Further reading: Staying insurable for your cyber security insurance policy.
Businesses should also take the time to understand how they would deal/recover from a cyber intrusion. Do they have a cyber crisis and business continuity plan in place that includes a cyber breach event? Does this plan consider the availability of technical expertise in-house, or with the assistance of a managed security service provider, or will they rely on their cyber insurer to facilitate such access to technical experts who can guide a business through the recovery process? Has this ever been tested?
These experts should be able to swing into action within hours of a breach, mitigating the immediate threat and determining the full extent of the intrusion and the damage. As well as overcoming the initial disruption, this is important to ensure that no gaps are left that could provide an ‘open door’ for follow-up attacks.
Key steps to follow
When evaluating and procuring a suitable cyber insurance policy, there are some important steps that a business should undertake. These include to:
Seek advice from an expert
A worthwhile initial step is to obtain advice from a knowledgeable insurance broker. They will be able to provide guidance on what options exist and which will be the best fit for your business requirements.
Assess security requirements
Insurance companies will have a comprehensive set of security preparedness requirements that will be required of any insured. These will spell out exactly what measures need to be in place and how they are managed to reduce the risk of attack.
Work with your IT partner
A business should share the list of security requirements with its chosen IT partner. They will be able to critically access what is already in place and what will need to be improved to achieve compliance and secure your business.
The list of requirements provided by an insurer may be lengthy depending on the size and nature of the business, however some common items are:
- Firewalls and Intrusion Prevention Systems
- Endpoint Protection and Response capabilities
- Email Security
- Strong password, authentication, and multi-factor authentication (MFA)

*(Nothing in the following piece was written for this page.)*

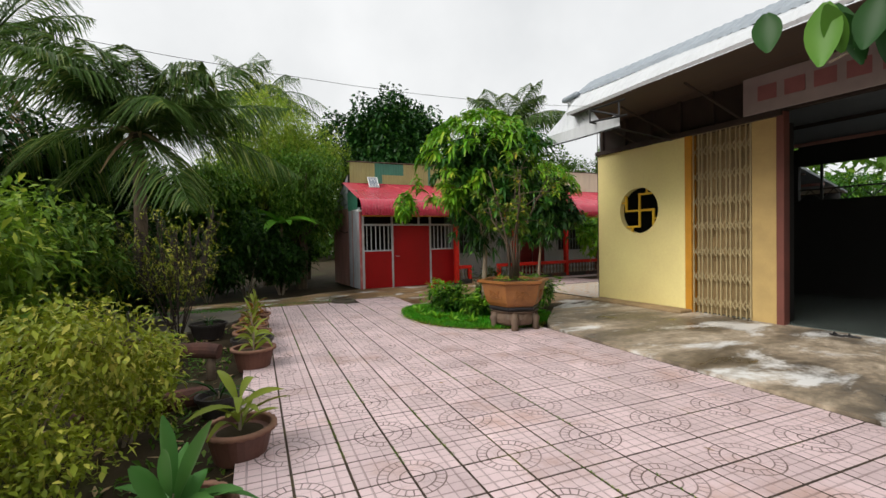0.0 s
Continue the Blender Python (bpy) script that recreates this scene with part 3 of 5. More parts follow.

- The tools to complete regular Software/Hardware Patching and audit the compliance of these updates
- Data backup and recovery
- Cyber security training for all employees
- Incident response planning and testing
- Regular Penetration Testing and Vulnerability Management
- Security information and event management (SIEM)
Avoid misunderstandings
As with any insurance policy, it’s vital for a business to know all the compliance details. The business needs to ensure security measures match policy requirements so that cover will be upheld should it be required. This goes beyond full disclosure during the insurance application process, and means that system security needs to be maintained during the life of the insurance policy.
For all businesses, cyber insurance must always be viewed as a last resort rather than a first line of defence. It is designed to augment security measures and processes rather than replace them.
By carefully assessing existing security elements – and working with a specialist to enhance them where required – businesses can be better placed to ward off any attacks that might be attempted. An insurance policy, therefore, becomes a layer of final protection should these security steps fail.
With cybersecurity threats showing no sign of abating, and indeed all the signs of increasing, businesses need to understand the role of insurance and how it can complement their existing security strategies. This will ensure they are both well protected and able to respond should a breach incident occur.